Well I identify as being a Top. I am to all intents and purposes a straight heterosexual male. BUT..... I do have submissive desires. And some of those may bee seen as leaning towards being more gay(?) or to me being more bisexual. I want to have my prostate massaged and my cock milked. I want to be fucked with a strapon. I want my cock sucked as most horny males do but am open to a male/sissy/cd/tv doing that. And I am also open to anal sex with another man. But again I want to do this as a top! Is this contradictory? I have also discovered a sadistic streak in me, Whether that be inflicting physical pain or verbal humiliation and degradation, I want to explore this too. I am too much of a wimp to be any kind of a masochist although after being married twice some might say I am a masochist!
Who am I
Now by this I mean how do I like to be known in play or in a scene. This is difficult for me. I have gone by a few names in my adult life online as I'm sure a few who will read this have. Here I use the name Garion66. But when asked yesterday what I wanted to be called in a scene if needed I was at a loss. Those in the vanilla world call me by my given name or some variation thereof.
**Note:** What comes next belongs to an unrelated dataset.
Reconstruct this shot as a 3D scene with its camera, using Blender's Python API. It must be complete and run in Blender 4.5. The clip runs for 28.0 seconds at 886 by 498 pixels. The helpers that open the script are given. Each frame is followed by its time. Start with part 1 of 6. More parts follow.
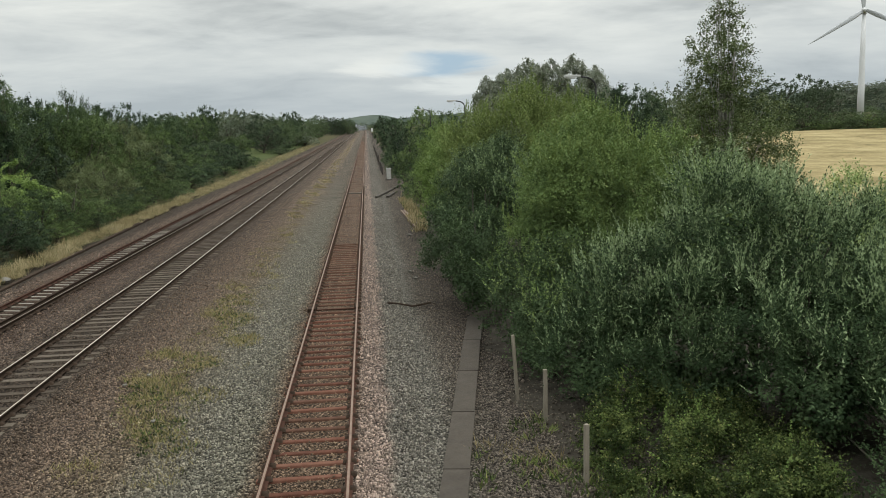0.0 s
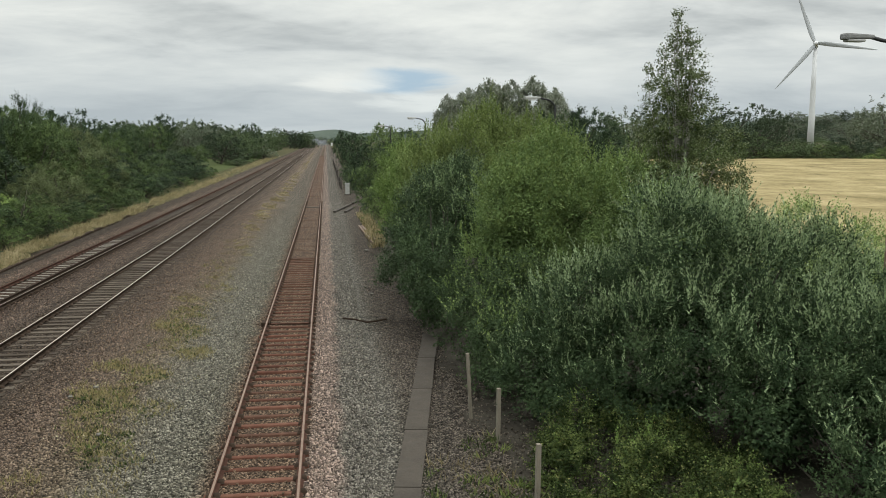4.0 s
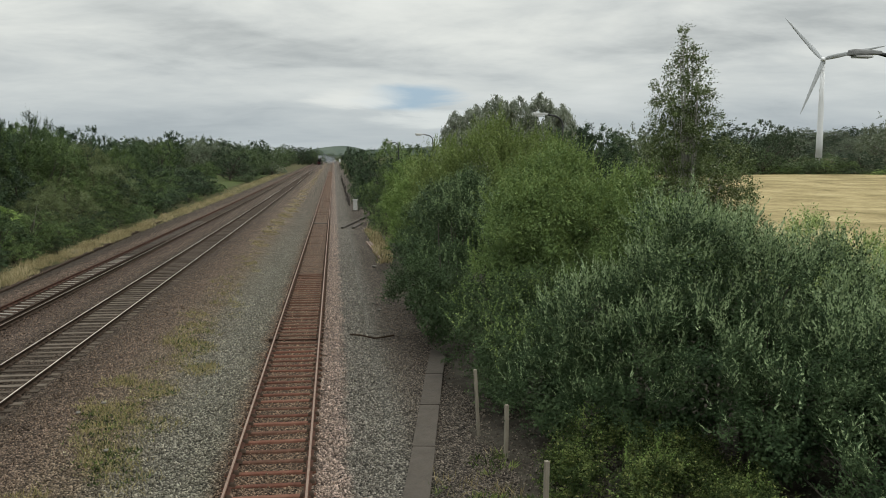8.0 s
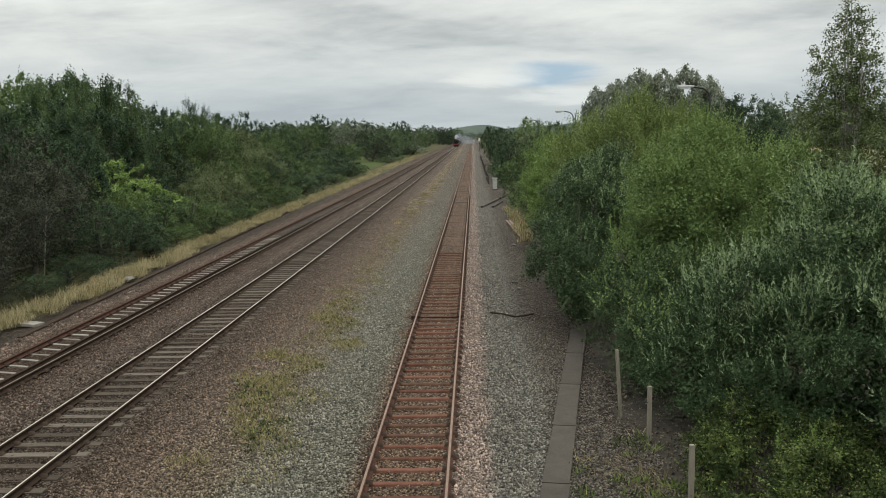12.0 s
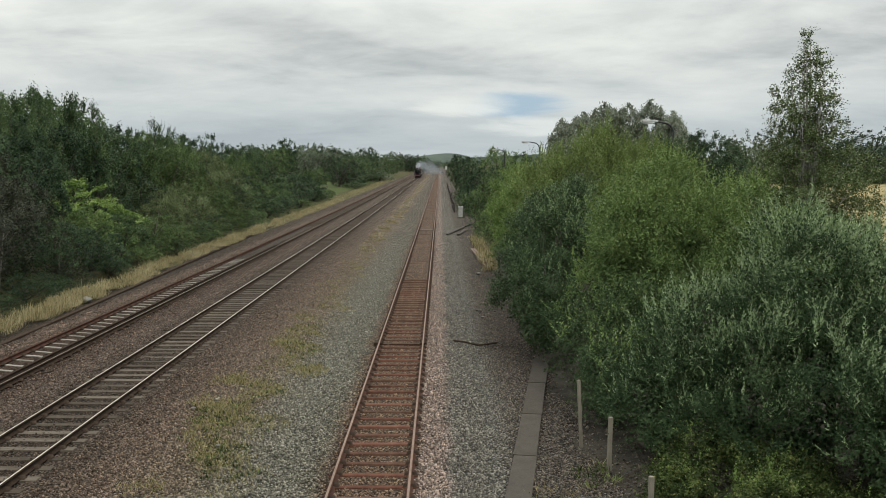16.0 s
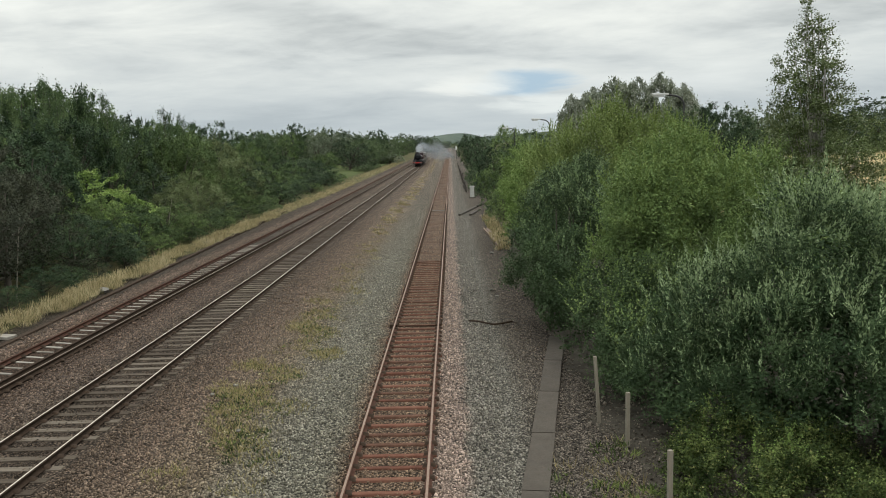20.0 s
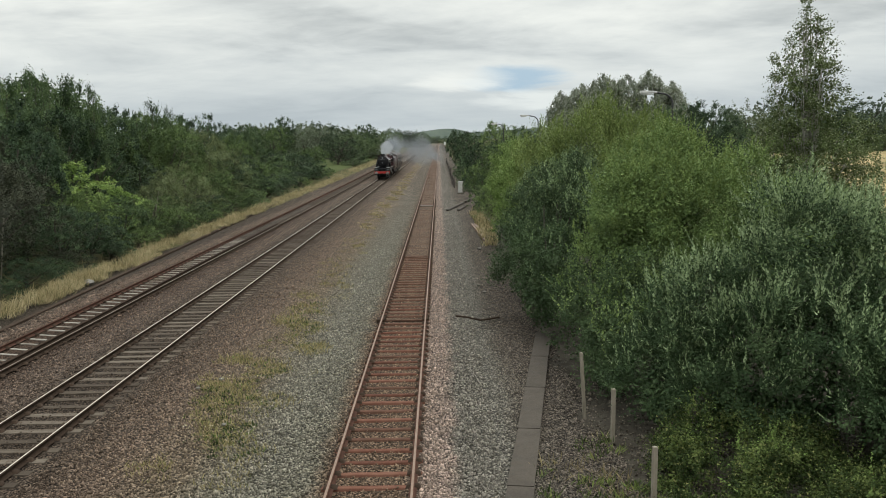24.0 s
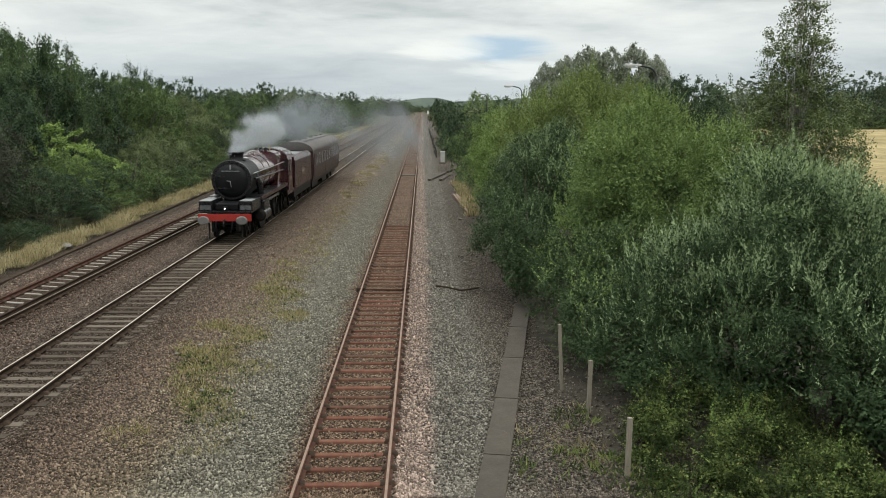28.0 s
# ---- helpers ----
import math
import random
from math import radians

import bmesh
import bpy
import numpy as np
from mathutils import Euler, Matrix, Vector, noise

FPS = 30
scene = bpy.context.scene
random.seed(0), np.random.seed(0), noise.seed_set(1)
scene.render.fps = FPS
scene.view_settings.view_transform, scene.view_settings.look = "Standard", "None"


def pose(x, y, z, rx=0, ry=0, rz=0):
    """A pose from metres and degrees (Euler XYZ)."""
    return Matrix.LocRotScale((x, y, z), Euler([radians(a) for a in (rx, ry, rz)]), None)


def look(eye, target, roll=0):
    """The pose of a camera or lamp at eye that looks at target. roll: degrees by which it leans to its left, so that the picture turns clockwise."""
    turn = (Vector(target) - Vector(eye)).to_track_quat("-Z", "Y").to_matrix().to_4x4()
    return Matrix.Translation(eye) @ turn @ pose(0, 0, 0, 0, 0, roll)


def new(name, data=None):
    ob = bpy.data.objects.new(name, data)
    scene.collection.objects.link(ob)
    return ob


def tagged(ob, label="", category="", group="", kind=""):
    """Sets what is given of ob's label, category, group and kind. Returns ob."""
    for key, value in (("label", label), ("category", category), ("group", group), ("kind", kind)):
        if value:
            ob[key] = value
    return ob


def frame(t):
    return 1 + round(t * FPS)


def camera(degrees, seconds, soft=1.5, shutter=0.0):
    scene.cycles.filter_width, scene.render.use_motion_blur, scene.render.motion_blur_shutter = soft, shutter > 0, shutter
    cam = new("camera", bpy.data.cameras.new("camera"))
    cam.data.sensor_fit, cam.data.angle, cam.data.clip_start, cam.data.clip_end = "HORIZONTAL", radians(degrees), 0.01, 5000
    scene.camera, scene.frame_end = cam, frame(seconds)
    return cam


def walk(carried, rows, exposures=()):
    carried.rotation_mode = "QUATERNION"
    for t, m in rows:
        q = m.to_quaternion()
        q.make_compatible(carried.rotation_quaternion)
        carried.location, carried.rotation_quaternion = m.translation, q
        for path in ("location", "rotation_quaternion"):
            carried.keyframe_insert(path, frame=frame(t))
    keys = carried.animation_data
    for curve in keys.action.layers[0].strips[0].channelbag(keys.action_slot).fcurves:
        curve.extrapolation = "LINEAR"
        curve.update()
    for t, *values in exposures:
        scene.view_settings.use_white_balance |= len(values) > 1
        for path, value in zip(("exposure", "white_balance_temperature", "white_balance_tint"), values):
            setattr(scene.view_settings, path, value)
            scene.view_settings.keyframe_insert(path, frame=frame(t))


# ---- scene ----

But here and online in general I have used the names Garion, Belgarion, Poppabelgarion, Poppa, PoppaG and Pops. I personally like being called Poppa or Pops as it suits my fatherly side. But in any scene I think I might have to vary the name to suit the play. In my mind and according to the books I get my name from Garion is a youth full of energy and wanting to know and learn stuff sometimes reluctantly. Belgarion is the same person but older and wiser, In my mind he is a more serene and nurturing character. I added Poppa into the mix when I became a father again for the 3rd time and that has stock in some form for the last 20 years. And now I am living alone again and finding my way in this Kink world, I have no name that truly fits me and who I am. I am a father, grandfather, single, outgoing introvert, explorer, student, horny, needy, impatient alone, lonely and scared!
So if anyone can tell me after all that What I Am or Who I am then I will listen.